You guys. YOU GUYS. I read this AITA post from u/aita_husband_deadex last night and I could not even BELIEVE what I was reading.
She literally asked “AITA for not wanting my husband to go to his ex’s funeral?” Like, oh my GOD, already YES.
This woman starts her post off noting that she could not stand her husband’s ex. FOR NO REASON.
I’ll admit I’m biased right off the bat. I couldn’t stand her.
I call her “his ex” to myself and others. He called her “his friend”.
We’re all in our early 40s. She died recently – aneurysm.
I’ve been with him 10 years now, but he’d known her for 20+.
This woman was a quick marriage and a better friend; her husband was clear that this ex was important because they were close.
The way he tells it: They were friends in college, decided to date, got married, then realized they weren’t a great couple and decided to just be friends. All that happened years before I met him. He was clear early on that she was “important”.
And a few months into dating, he explained the platonic friendship that came out of the former marriage. OP said she wasn’t super comfortable, but her then-BF explained that this other person was very important.
A couple months into dating, it came up that his friend was actually his ex-wife. He explained the above to me, saying she was one of his closest friends and that it was purely platonic. I expressed some discomfort at him being so close to an ex, and he told me “That’s fine. If you have a serious issue with it, let me know now and save us some time. I’ll choose her. I like you and all, but I’ve known her for over 12 years and she’s one of the most important people in my life. You’ll have to be ok with that if you want us to be a thing.”
OP continued to be insecure about it – she resented this other woman for no actual reason.
When we were engaged I asked again. He gave me this perplexed look & asked “Why would us getting married affect my friendships?”

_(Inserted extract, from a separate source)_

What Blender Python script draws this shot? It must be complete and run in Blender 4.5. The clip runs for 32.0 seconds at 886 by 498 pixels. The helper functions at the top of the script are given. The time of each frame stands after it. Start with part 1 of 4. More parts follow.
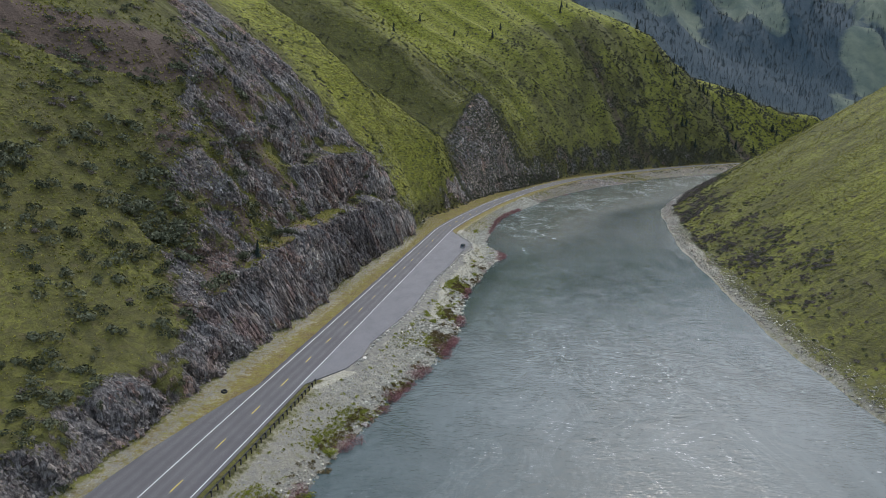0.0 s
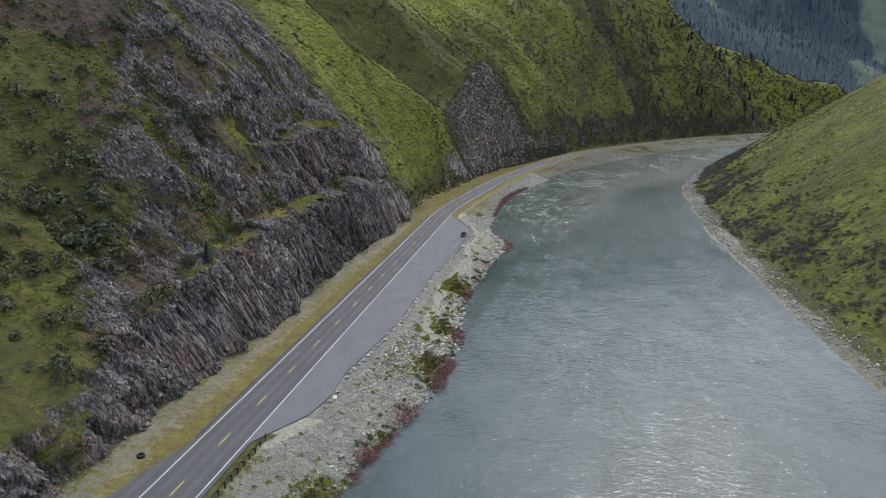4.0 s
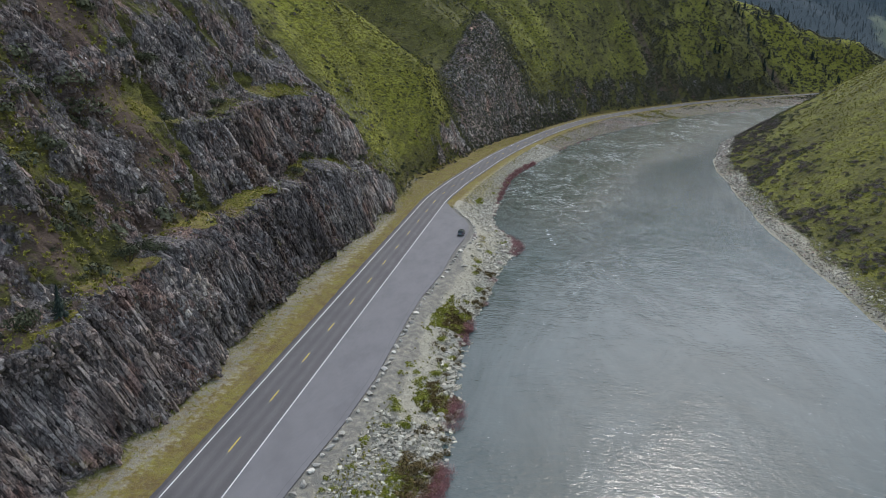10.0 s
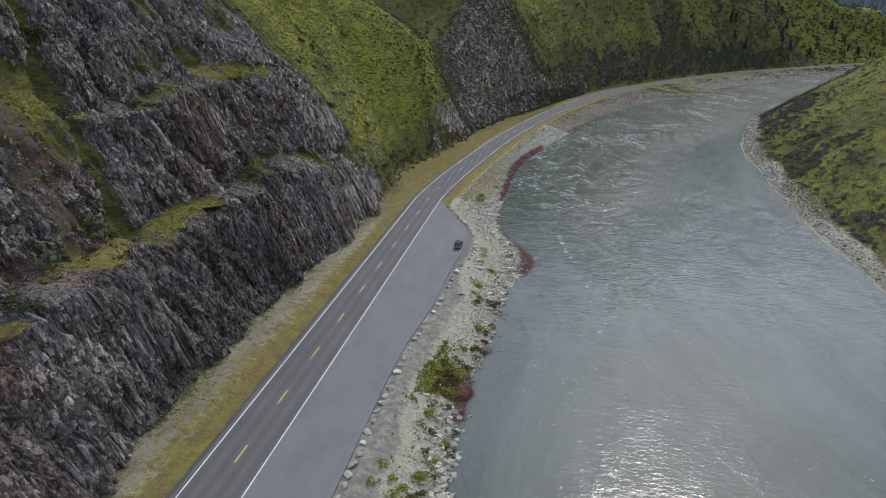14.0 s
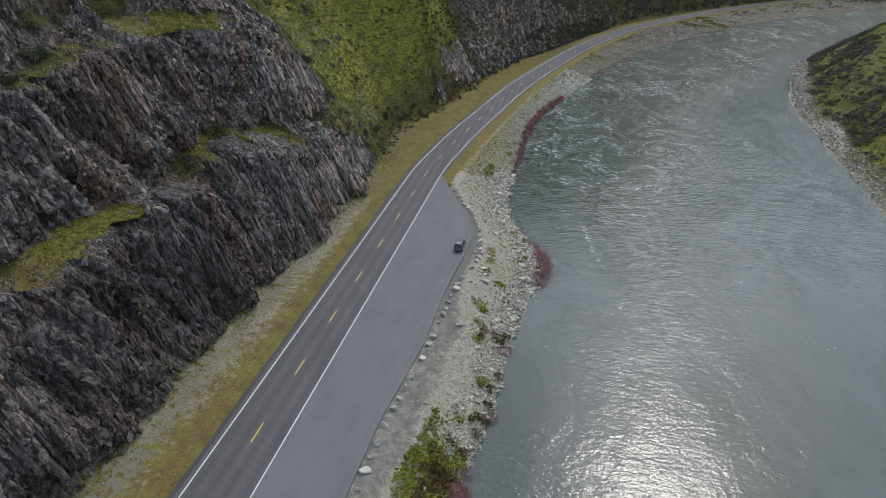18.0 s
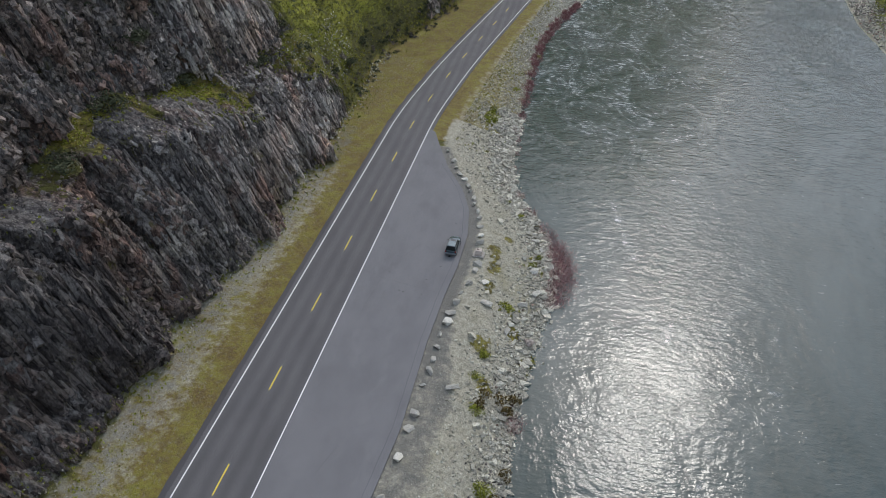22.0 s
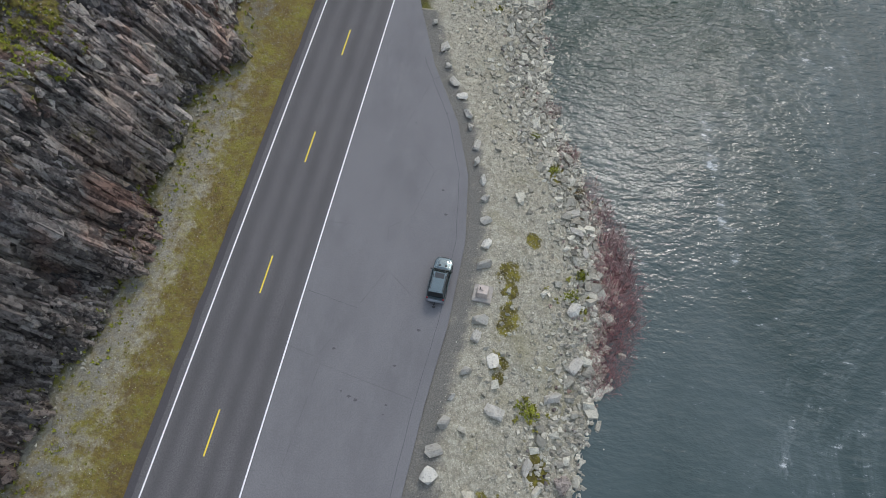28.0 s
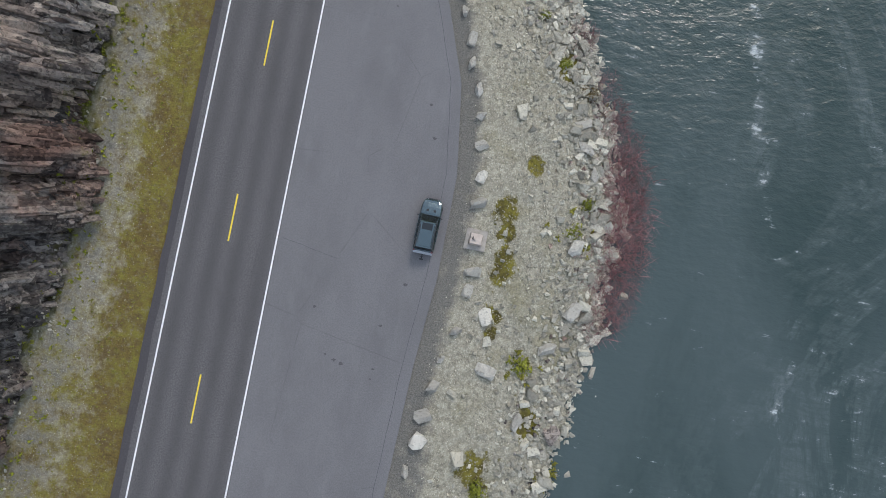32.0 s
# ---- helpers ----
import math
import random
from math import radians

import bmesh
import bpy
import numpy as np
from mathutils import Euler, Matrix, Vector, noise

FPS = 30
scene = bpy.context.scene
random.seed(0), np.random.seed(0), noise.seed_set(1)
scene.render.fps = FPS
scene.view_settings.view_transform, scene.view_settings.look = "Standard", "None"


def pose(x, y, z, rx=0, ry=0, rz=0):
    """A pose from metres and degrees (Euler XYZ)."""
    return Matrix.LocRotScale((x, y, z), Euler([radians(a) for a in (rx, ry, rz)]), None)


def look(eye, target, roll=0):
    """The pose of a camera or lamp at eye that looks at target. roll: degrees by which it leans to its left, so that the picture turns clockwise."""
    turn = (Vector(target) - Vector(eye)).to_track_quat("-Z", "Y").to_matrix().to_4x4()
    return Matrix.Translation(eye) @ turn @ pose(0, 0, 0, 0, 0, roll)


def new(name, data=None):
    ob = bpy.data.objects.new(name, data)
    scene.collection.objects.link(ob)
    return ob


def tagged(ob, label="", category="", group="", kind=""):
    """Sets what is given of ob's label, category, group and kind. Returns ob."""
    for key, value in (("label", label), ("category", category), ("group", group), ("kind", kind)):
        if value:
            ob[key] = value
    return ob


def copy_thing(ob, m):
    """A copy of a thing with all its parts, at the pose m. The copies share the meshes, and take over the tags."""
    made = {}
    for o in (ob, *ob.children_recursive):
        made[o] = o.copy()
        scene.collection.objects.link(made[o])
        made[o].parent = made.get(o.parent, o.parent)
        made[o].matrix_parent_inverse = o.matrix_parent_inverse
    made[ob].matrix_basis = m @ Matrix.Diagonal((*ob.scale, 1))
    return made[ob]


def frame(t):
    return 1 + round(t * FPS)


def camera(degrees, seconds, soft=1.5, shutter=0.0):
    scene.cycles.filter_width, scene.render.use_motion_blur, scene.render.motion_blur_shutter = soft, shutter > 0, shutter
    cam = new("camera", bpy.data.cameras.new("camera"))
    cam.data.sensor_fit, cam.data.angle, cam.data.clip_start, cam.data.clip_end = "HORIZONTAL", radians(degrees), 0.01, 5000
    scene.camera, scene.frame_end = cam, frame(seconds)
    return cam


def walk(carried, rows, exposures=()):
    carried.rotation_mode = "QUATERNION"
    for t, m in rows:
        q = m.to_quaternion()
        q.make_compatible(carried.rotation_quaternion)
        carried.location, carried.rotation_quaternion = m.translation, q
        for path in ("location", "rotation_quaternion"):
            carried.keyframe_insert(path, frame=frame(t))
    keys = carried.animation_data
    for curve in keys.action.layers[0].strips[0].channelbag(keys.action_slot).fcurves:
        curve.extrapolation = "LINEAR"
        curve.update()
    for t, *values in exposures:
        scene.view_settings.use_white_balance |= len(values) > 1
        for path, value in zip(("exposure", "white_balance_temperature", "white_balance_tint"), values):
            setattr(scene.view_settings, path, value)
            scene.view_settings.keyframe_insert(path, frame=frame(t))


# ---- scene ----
FOV = 63.47
ROWS = [
    (0, 52.55, -278.40, 54.22, 9.266, -10.949, 1.351),
    (1, 51.35, -269.83, 54.19, 9.319, -11.640, 1.187),
    (2, 50.67, -260.40, 54.25, 9.454, -12.248, 1.161),
    (3, 49.82, -251.16, 54.22, 9.523, -12.857, 1.143),
    (3.5, 49.25, -246.46, 54.12, 9.569, -13.112, 1.205),
    (5.5, 45.96, -228.02, 53.29, 9.282, -14.084, 1.349),
    (6, 45.22, -223.39, 53.13, 9.241, -14.304, 1.409),
    (7, 44.00, -214.03, 53.00, 9.229, -14.849, 1.302),
    (8, 42.76, -204.87, 52.89, 9.238, -15.403, 1.253),
    (9, 41.53, -195.82, 52.79, 9.204, -15.972, 1.229),
    (10, 40.16, -186.76, 52.65, 9.123, -16.500, 1.288),
    (11, 38.82, -177.76, 52.51, 9.098, -17.046, 1.377),
    (12, 37.59, -168.81, 52.50, 9.049, -17.627, 1.380),
    (13, 36.45, -159.77, 52.72, 9.028, -18.213, 1.374),
    (14, 35.57, -150.90, 53.15, 9.000, -19.005, 1.572),
    (14.5, 35.15, -146.49, 53.45, 9.060, -19.613, 1.634),
    (16.5, 33.48, -128.94, 54.88, 9.532, -22.694, 1.959),
    (17, 33.00, -124.55, 55.20, 9.643, -23.428, 2.182),
    (18, 31.75, -115.50, 55.78, 9.623, -24.987, 2.341),
    (19, 30.35, -106.34, 56.23, 9.492, -26.880, 2.380),
    (20, 29.05, -97.35, 56.44, 9.366, -29.037, 2.419),
    (21, 27.72, -88.24, 56.44, 9.211, -31.235, 2.470),
    (22, 26.44, -78.83, 56.15, 9.091, -34.010, 2.428),
    (23, 25.10, -69.17, 55.57, 9.076, -37.759, 2.218),
    (24, 23.80, -59.76, 54.92, 8.970, -41.349, 1.737),
    (25, 22.83, -50.69, 54.41, 9.226, -44.616, 1.600),
    (25.5, 22.37, -46.16, 54.27, 9.379, -47.371, 1.469),
    (27.5, 20.28, -27.70, 54.17, 10.020, -57.841, 0.599),
    (28, 19.68, -23.17, 54.06, 10.099, -60.491, 0.370),
    (29, 18.62, -15.10, 53.75, 10.211, -66.169, 0.117),
    (30, 17.78, -9.02, 53.72, 10.267, -72.286, 0.010),
    (31, 17.16, -4.57, 53.78, 10.189, -78.812, -0.039),
    (31.5, 16.99, -3.14, 53.78, 10.140, -82.505, -0.037),
    (32, 16.80, -1.95, 53.77, 10.185, -85.448, 0.021),
]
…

I sucked it up & went along. I resented every moment of knowing her, especially when we had to be social. She understood some part of him I couldn’t. Her husband was friends with mine as well, so it’s not like I could use him as an angle.
OP badgered her husband, he rightly explained that this friendship was important.
He’d have lunch with the ex, they’d go to their geeky movies, and whatever.
The few times I brought it up he said “We had this conversation before. You had your chance to back out.”
The ex died suddenly and though her husband was distraught, OP was “relieved”. My lord, OP, some compassion.
She died after they had lunch the other day on the way to her car. He spent a bunch of time crying, but honestly I was relieved.
He was working with her husband on funeral planning. I told him “You don’t think you’re going, do you?”
OP then forbade her husband from going to the funeral – holy sh*tballs, you guys. This is so awful.
My argument, summed up: She’s dead, so she’s not a factor anymore. He doesn’t get to use his “she’s my friend” excuse since she doesn’t exist anymore. He had his cry for a couple days, he gets to be done with mourning her already. There’s no need for him to go to her funeral, since I wouldn’t want her at his.
He was the angriest I’ve ever seen him when I told him that, replying that he’ll be going no matter how I feel, and that he’s “willing to burn this to the fucking ground” while holding up his wedding band. “Besides you, she was the closest friend in my life.”
Rightly, OP’s husband and literally everyone else are telling her that she’s a monster.
Him, her husband & my sisters are calling me an insensitive asshole over this, all saying that there was no romantic aspect to their relationship, & that I’m heartless. Her husband went so far as calling me a “ghoul” for how I’ve reacted.
I never felt their relationship was appropriate, and I hid that for years because I wanted to be with my husband. Now that she’s gone, I don’t feel I should have to hide it anymore, and can speak freely.
AITA for just wanting him to be done with her, and for him to not attend the funeral?
Oh my LORD, YTA YTA YTA. Reddit vehemently agreed.
“When he divorces you, he probably won’t have to explain his friendship with you to the next woman because, seriously… who’d want to stay friends with a woman who had treated you like this?” one person wondered.
Another person commented, “I kept shaking my head while reading this thinking it couldn’t get any worse but… OP still managed to dig deeper. How can you be so stone cold (she basically said “yeah, hubby had time to cry for a few days, that’s enough, he should move on and forget about her already”) and still ask whether you really are TA? Yes, OP, YTA. Big time. YTA.”